Ed Brayton at Dispatches from the Culture Wars is touting a study recently published in the Journal of Abnormal Psychology that finds "homophobic" men (whatever "homophobic" means) are more aroused by homoerotic imagery than "non-homophobic" men (whatever "non-homophobic" means). And by "touting" I mean that Brayton indicates that these findings are "interesting"--by which I think he means "I would really like them to be true because they comport with my scientistic assumptions about the world and so I am willing to grant them immediate provisional credibility by using the term 'interesting' rather than, say, 'patently absurd'."
That Brayton would report on a the study the way he has is particularly interesting given his constant criticism of Intelligent Design as not being science. Funny, isn't it, how those who are the most vocally skeptical about anything that purports to be science that might favor a religious view of the world are the most credulous when it comes to a purportedly scientific "study" that backs up their own presuppositions?
It is particularly ironic that instant credibility should be granted to a claim coming out of the world of psychology, the scientific status of which has been repeatedly debated over the course of its existence. Not only that, but we are talking about a profession that has a history of responding more readily to political agendas than it does to science. The professional psychological associations didn't change their view that homosexuality was a psychological problem because of any new evidence--they changed it because they were responding to political pressure. In fact, the "research" done on issues related to homosexuality is constantly being compromised by ideological conflict of interest.
"Interesting"? You can say that again.
In case you hadn't noticed, activist homosexuals take it as a personal affront that you disagree with them. Why? Heterosexuals do not take it as a personal affront if homosexuals disagree with them. So what gives? Why do homosexuals have this deep-seated need to be agreed with? And why the violent reaction when you disagree with them? It has nothing to do with anything you might want to do to them. You may very well want to mind your own business and prefer them to mind theirs (and, possibly, not want their homosexuality waved in your face every five minutes). It's not what you might do that bothers them: it's what you believe. They simply can't stand the fact that you won't accept what they do.
I come back once again to Joseph Sobran's great observation that what homosexuals want more than anything is to force everyone else to say that what they are doing is okay.
The preferred way of assuaging this anxiety is the cherished shibboleth of homosexual rights groups: that the people who don't approve of their homosexuality are really homosexuals themselves. This is a great example of what C. S. Lewis called "Bulverism": it is like saying, "You're just saying that because you're a woman." It has absolutely no bearing on the objective validity of arguments against homosexuality, but it has the psychological effect of making homosexuals feel better about themselves to think that those who disagree with them are really in-the-closet homosexuals.
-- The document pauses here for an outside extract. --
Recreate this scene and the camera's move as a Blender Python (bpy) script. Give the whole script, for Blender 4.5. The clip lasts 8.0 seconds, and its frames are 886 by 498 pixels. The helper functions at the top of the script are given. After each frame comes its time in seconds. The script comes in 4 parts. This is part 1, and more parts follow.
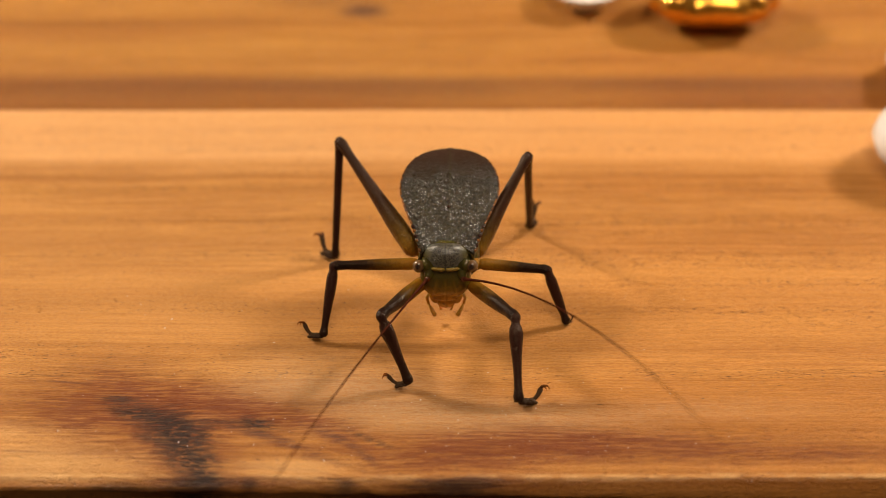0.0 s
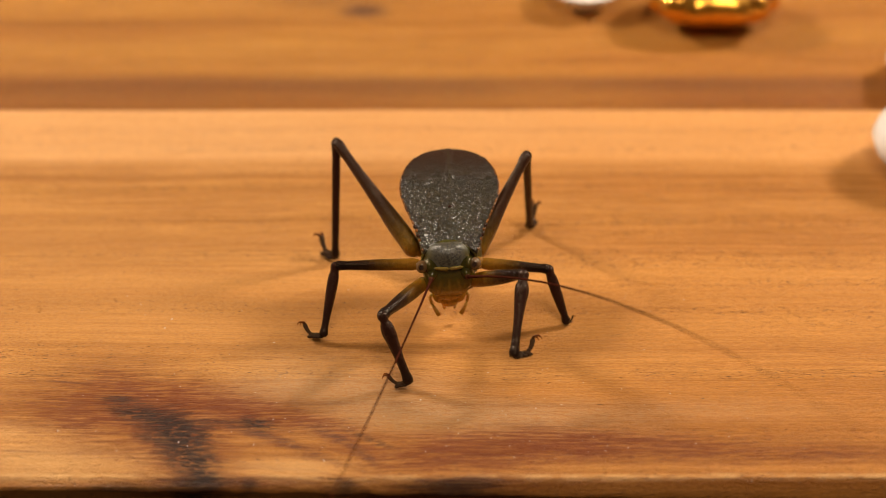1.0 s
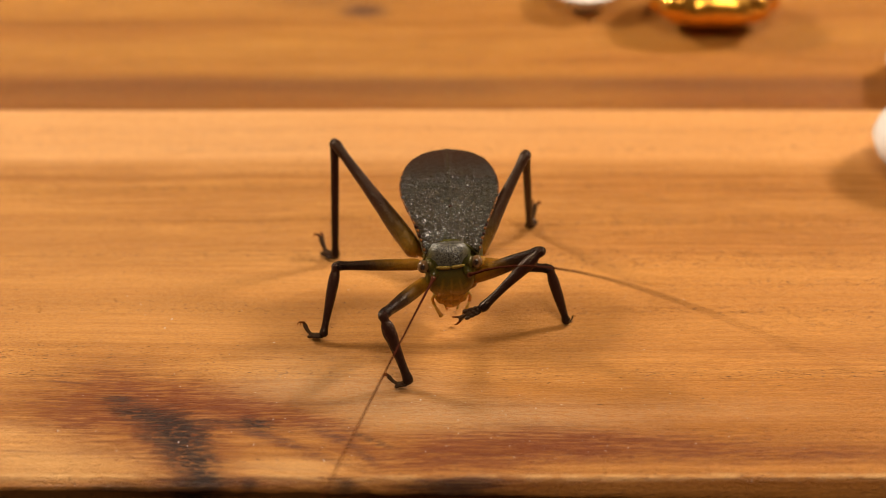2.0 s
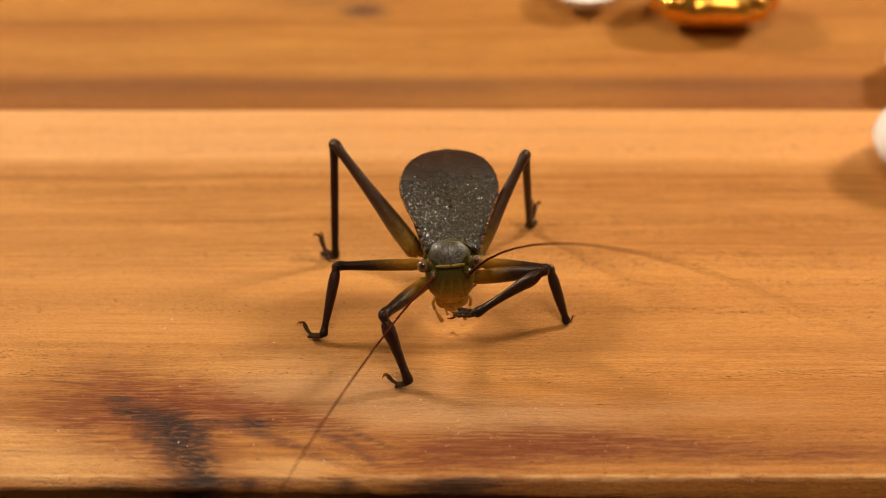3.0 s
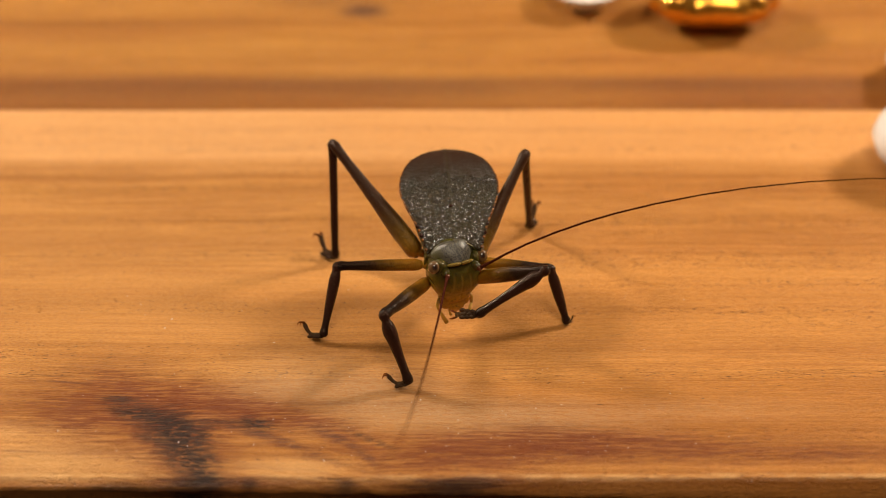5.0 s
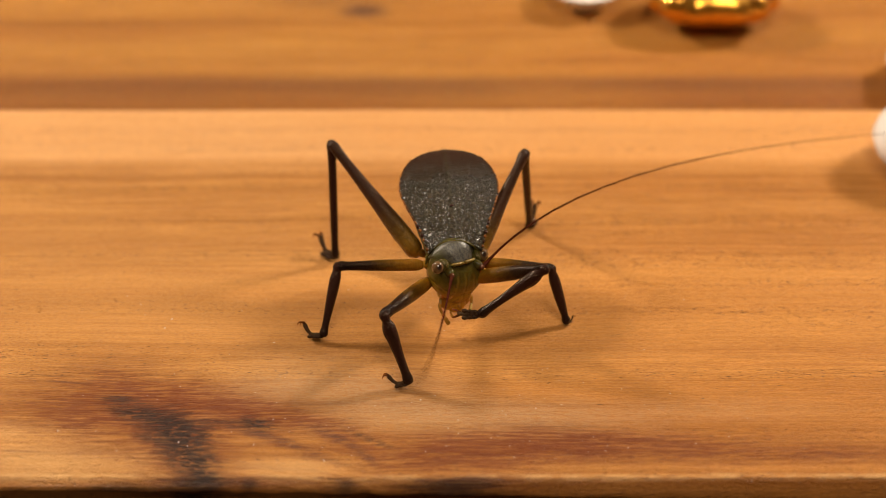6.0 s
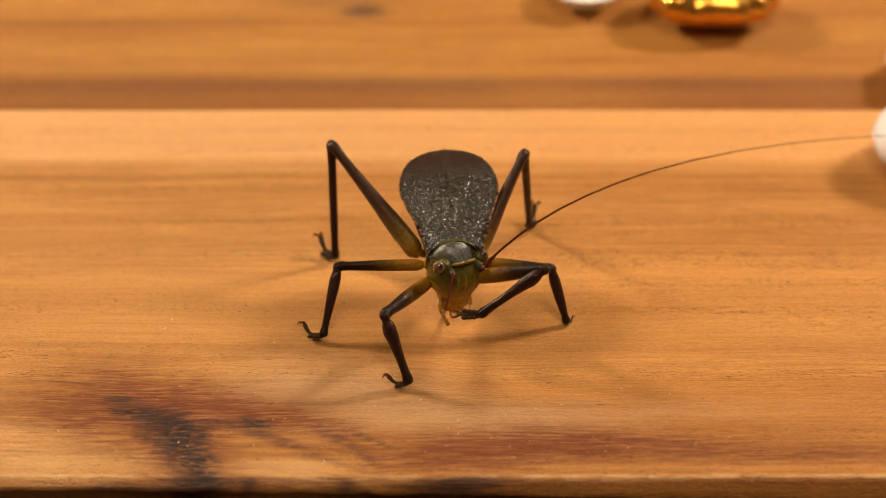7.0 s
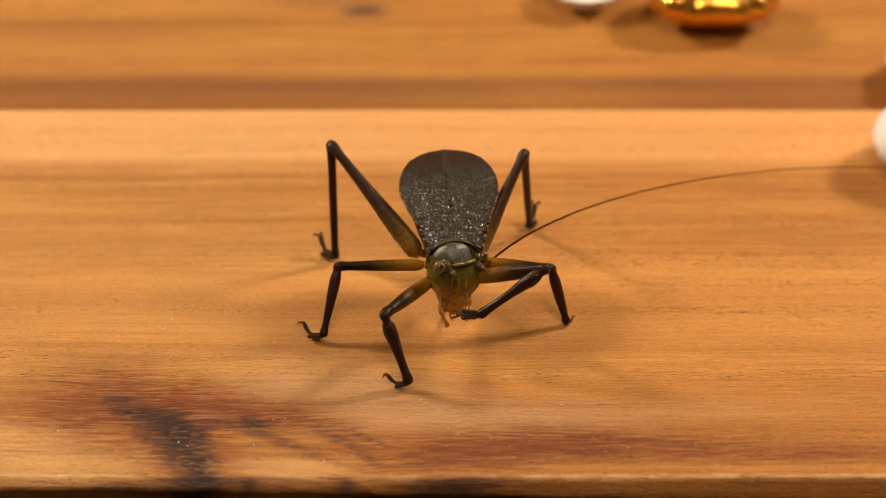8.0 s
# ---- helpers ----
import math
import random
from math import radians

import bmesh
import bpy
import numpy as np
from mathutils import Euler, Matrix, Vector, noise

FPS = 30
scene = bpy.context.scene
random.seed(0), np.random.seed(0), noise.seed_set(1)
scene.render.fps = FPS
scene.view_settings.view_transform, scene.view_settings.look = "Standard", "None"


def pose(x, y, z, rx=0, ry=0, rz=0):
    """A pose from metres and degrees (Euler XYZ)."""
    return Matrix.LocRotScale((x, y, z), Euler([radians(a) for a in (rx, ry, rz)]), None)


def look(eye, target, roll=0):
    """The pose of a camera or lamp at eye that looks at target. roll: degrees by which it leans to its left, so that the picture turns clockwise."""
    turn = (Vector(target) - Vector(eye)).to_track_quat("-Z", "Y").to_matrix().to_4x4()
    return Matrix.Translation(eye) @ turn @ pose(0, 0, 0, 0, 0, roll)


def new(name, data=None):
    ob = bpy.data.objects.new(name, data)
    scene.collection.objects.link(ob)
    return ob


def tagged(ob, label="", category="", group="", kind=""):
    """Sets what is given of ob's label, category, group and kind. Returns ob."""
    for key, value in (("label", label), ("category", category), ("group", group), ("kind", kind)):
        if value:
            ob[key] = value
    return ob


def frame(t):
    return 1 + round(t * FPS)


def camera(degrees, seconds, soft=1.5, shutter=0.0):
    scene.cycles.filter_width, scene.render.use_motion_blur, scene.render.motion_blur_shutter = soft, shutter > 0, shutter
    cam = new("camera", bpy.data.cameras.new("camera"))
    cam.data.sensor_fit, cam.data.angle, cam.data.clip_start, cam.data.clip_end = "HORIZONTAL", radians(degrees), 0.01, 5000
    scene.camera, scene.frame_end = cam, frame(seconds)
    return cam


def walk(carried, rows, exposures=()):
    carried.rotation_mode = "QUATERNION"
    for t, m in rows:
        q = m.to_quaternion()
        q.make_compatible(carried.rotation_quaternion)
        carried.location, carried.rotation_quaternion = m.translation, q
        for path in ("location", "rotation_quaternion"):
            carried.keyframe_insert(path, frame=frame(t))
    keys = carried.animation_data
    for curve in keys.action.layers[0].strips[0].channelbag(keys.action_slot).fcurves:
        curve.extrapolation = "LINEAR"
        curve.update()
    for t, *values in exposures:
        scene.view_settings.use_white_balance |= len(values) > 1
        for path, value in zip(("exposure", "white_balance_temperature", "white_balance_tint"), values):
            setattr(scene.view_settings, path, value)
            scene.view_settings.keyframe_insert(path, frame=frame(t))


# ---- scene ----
MM = 0.001
cam = camera(24.0, 8.0, soft=0.7, shutter=0.4)
STAND = look((0.0, -0.18653, 0.12582), (0.0, 0.0, 0.0))
walk(cam, [(0.0, STAND), (8.0, STAND)])
cam.data.dof.use_dof = True
cam.data.dof.focus_distance = 0.2065
cam.data.dof.aperture_fstop = 21.0

# ---- light: two soft lamps beside the table, an added front fill, a dim room round it ----
world = bpy.data.worlds.new("room_air")
scene.world = world
world.use_nodes = True
world.node_tree.nodes["Background"].inputs["Color"].default_value = (1.0, 0.86, 0.7, 1)
world.node_tree.nodes["Background"].inputs["Strength"].default_value = 0.05


def area_lamp(name, eye, target, size, power, colour):
    data = bpy.data.lights.new(name, "AREA")
    data.shape, data.size, data.energy, data.color = "DISK", size, power, colour
    ob = new(name, data)
    ob.matrix_world = look(eye, target)
    return ob


area_lamp("lamp_east", (0.325, 0.19, 0.27), (0, 0, 0), 0.085, 2.38, (1.0, 0.86, 0.68))
area_lamp("lamp_west", (-0.325, 0.19, 0.27), (0, 0, 0), 0.085, 2.38, (1.0, 0.86, 0.68))
# added fill for surfaces turned from the side lamps, not a fixture of the room
area_lamp("front_fill", (0.1, -0.7, 1.5), (0.0, -0.1, 0), 0.6, 14.5, (1.0, 0.82, 0.6))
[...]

Of course, it would be rather strange if the claims of this study were true, since what we would then have would be a group of people, one faction the members of which are so insecure about their sexuality that they have a deep-seated need to believe their detractors are really just like them but don't want to admit it, and another faction the members of which are so insecure about their sexuality that that they they have a deep-seated need to hide their homosexuality from the homosexuals who have a need to believe that the latter group really are homosexuals.
Now there's great topic for the Journal of Abnormal Psychology to explore!
Oh, and has anyone noticed that the very people who scream bloody murder when anyone implies that their sexual habits constitute a psychological malady are the very people who are trying to claim that their opponents are psychologically disturbed merely because they happen to disagree with the practitioners of these particular sexual habits? Isn't that, after all, the primary purpose of the term "homophobic"--an ideological bully word?
The positions of gay rights groups are nothing if not rich in irony.